The first committee priority bill, LB 1059, is a package bill that amends the Local Option Municipal Economic Development Act (commonly referred to as LB 840), which allows municipalities to collect and appropriate local tax dollars for economic development purposes, if approved by local voters. The bill requires notice by businesses seeking local incentives if that same business is also seeking state tax incentives, and also includes changes originally appearing in LB 808 and LB 860 that were recommended by stakeholders during the Urban Affairs Committee’s LR 155 interim study that took a comprehensive look at Nebraska’s municipal economic development tools.
The second committee priority bill, LB 704, is a technical bill designed as a “clean-up” of various statutes that deal with the adoption of local building codes. To improve citizen access and transparency, this bill also requires that political subdivisions keep a copy of their current building code available for use and examination by the public.
In addition to the two committee priority bills, two other bills that were heard by the Urban Affairs Committee this session have been prioritized by individual senators.

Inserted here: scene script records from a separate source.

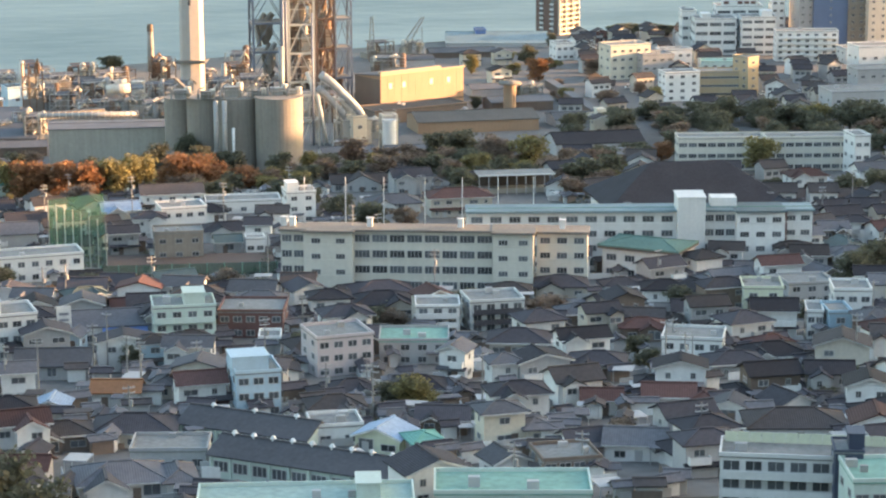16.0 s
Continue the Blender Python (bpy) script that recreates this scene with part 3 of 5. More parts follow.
def octagon_chimney(x, y, h, r):
    """A tall eight-sided shaft with a flue that stands out of its top."""
    ob = works_thing("chimney", x, y, -8.5, "tall pale eight-sided concrete chimney with a steaming flue", "chimney")
    n = 8
    s = Shape().tube([(0, 0, -6), (0, 0, h * 0.5), (0, 0, h)], [r * 1.08, r * 1.03, r * 0.95], n)
    part("shaft", s, "chimney", ob)
    part("flue", Shape().tube([(0, 0, h - 0.5), (0, 0, h + 2.2), (0, 0, h + 2.2), (0, 0, h + 0.5)], [r * 0.36, r * 0.36, r * 0.3, r * 0.3], 14, False), "soot", ob, "soot-stained steel flue")
    part("rim", Shape().tube([(0, 0, h), (0, 0, h + 0.35)], [r * 0.97, r * 0.97], n), "chimney", ob)
    for z in (h - 6, h * 0.46):
        part("hatch", Shape().box(-0.5, 0.5, -r * 1.05, -r * 0.9, z, z + 2.2), "dark", ob, "dark access hatch")
    for k in range(1, 6):
        part("joint_band", Shape().tube([(0, 0, h * k / 6), (0, 0, h * k / 6 + 0.25)], [r * (1.085 - 0.13 * k / 6)] * 2, n), "chimney", ob)
    part("platform", Shape().box(-r * 1.25, r * 1.25, -r * 1.25, r * 1.25, 14, 14.3).box(-r * 1.25, r * 1.25, -r * 1.27, -r * 1.23, 14.3, 15.3), "machine", ob)
    return ob


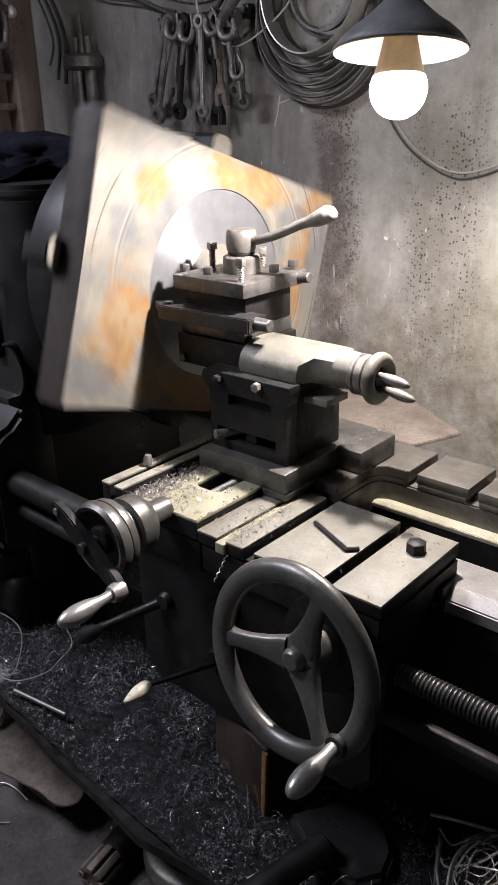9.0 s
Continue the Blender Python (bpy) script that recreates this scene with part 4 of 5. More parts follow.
def build_carriage():
    car = thing("lathe_carriage", "lathe carriage with worn oily steel wings and a large spoked handwheel", "carriage")
    saddle = part("saddle", box(0.06, 0.304, -0.383, 0.16, 0.845, 0.905, bev=0.006), M_IRON2, car)
    # worn bar tops; sides and channel in black iron paint their shade
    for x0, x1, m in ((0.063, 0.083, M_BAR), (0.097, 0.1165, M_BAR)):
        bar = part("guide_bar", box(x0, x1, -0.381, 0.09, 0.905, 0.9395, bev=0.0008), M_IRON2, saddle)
        part("bar_top", box(x0 - 0.0005, x1 + 0.0005, -0.382, 0.09, 0.9395, 0.944, bev=0.0012), m, bar, "bright worn top above sides coloured dark for shade")
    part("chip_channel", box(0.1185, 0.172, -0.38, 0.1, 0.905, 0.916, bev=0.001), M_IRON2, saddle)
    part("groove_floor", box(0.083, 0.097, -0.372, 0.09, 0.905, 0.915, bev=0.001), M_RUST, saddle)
    # body in black iron, its shaded front put into the colour
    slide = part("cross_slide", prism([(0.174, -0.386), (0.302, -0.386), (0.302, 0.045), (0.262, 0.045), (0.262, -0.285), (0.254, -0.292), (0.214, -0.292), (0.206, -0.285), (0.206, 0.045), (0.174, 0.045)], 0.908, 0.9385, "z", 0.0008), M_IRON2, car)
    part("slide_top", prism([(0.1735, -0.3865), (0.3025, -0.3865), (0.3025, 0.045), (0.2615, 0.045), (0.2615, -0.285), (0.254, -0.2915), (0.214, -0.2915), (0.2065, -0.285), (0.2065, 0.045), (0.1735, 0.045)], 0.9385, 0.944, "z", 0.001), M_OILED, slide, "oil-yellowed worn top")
    bm = bmesh.new()
    add_thread(bm, (0.234, -0.29, 0.922), (0.234, 0.1, 0.922), 0.0135, 0.006, 0.002, 14)
    part("cross_screw", bm, M_SATIN, slide)
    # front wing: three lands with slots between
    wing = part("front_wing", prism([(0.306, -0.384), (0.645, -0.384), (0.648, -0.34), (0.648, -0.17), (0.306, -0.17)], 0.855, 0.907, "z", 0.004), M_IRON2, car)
    # lands get black bodies for the shade below their worn tops
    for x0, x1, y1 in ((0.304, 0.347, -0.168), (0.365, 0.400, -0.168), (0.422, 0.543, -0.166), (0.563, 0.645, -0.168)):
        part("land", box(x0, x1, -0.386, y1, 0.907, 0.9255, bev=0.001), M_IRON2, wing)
        part("land_top", box(x0, x1, -0.3875, y1, 0.9255, 0.930, bev=0.0012), M_STEEL, wing, "bright worn top above sides coloured dark for shade")
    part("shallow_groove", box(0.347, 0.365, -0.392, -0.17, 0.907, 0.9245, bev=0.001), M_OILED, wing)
    part("bridge", box(0.306, 0.358, -0.166, 0.14, 0.85, 0.908, bev=0.01), M_IRON2, car)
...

The Legislature will likely be taking up both bills in the coming weeks.
In addition to each senator’s personal priority bill, each standing committee of the Legislature can designate two bills as committee priority bill. While committee priority designations are at the discretion of the committee chair, most committee priority bills tend to be consensus bills that have the unanimous support of committee members. This is the case with both of the Urban Affairs Committee’s priority bills this session.
Another common feature of committee priority bills is what is referred to as a package bill. With between 400 and 500 bills introduced in a typical “short session”, committees will often combine multiple bills dealing with the same subject into one bill. One of the Urban Affairs Committee’s priority bills, LB 1059, is an example of a package bill, as it combines three bills dealing with the Local Option Municipal Economic Development Act:
LB 1059: Require certain disclosures under the Community Development Law and the Local Option Municipal Economic Development Act
LB 808: Change provisions relating to amending an economic development program under the Local Option Municipal Economic Development Act
LB 860: Add a type of economic development program under the Local Option Municipal Economic Development Act
The Urban Affairs Committee’s second priority bill this session is LB 704, a technical bill designed as a “clean-up” of various statutes that deal with the adoption of local building codes.